Countersuits and motions continue as discovery proceeds

The ongoing legal battle between Zillow Group (Z) and Move (MOVE) over accusations of theft of trade secrets and unfair competition continues, with new allegations and counterclaims of defamation, destruction or hiding of evidence, and more.

The judge in the case, King County Superior Court Judge John Chun, ordered senior Zillow employee Curt Beardsley and an expert witness hired by Zillow to sit for additional depositions in the case as part of the ongoing discovery phase. Chun also ordered Beardsley to refrain from file deletion or the discarding of potential evidence.

“We believe Move’s claims are entirely without merit and we intend to vigorously defend against the allegations set forth in their complaint,” said Amanda Woolley, spokesperson for Zillow.

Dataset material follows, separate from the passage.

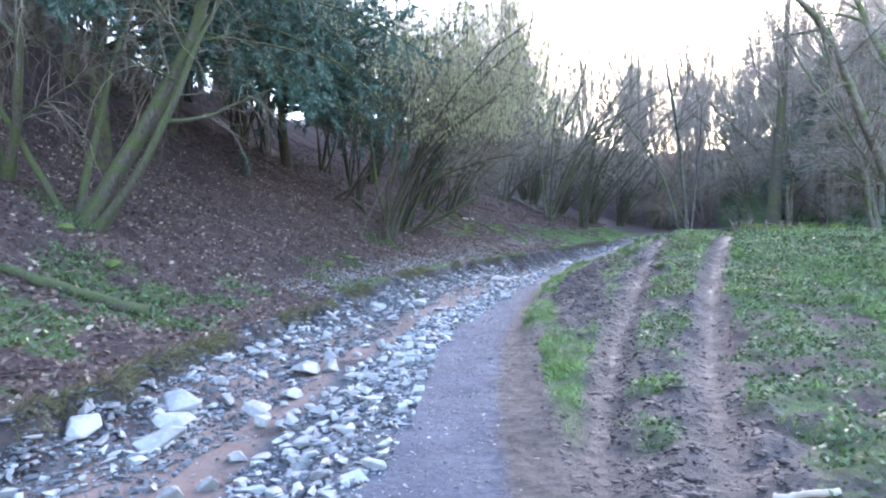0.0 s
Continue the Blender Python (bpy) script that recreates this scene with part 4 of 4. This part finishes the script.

The order from the judge stems from allegations by Move that Beardsley deleted files from Zillow accounts that may be related to the case.

Move and NAR have petitioned the court for additional access to Zillow’s computers and cloud storage accounts for the purposes of a forensic review.

It all started when Move and the National Association of Realtors filed suit against Zillow on March 17, 2014, after Errol Samuelson, then Move's chief strategy officer, resigned from Move on March 5, 2014, and joined Zillow as the company's second-highest paid executive on the same day.

Move alleged that Samuelson and Zillow stole trade secrets and proprietary information, and that they have made efforts since to cover that up. Move further alleges that Zillow has been hiding or deleting evidence.

Zillow denies the allegations and in late August the company countersued Move and the National Association of Realtors for defamation.

“As we have stated, Move's litigation filing of a purported 'anonymous letter,' which was a mix of false, misleading information and confidential business information, was a clear attempt to discredit, disparage and damage Zillow publicly and competitively,” Woolley said. “We have taken appropriate legal action to address this situation based on the facts. We will not be commenting any further on this matter.”

NAR last week filed a motion to dismiss the counterclaims by Zillow regarding the defamation charges.

A spokesperson for Move declined to comment.

The countersuit stems from an anonymous whistleblower letter Move and NAR received in April, since revealed to have come from former Zillow Vice President of Strategic Partnerships Chris Crocker.

Crocker claimed that Zillow stole proprietary intellectual property from and accused Samuelson of violating court order limiting his work. The letter is also the source of the charge that Zillow is hiding evidence on its computers or cloud accounts.

That letter has since been struck from the record by the judge.

The Zillow trial is scheduled for June 2016. Discovery in the case continues.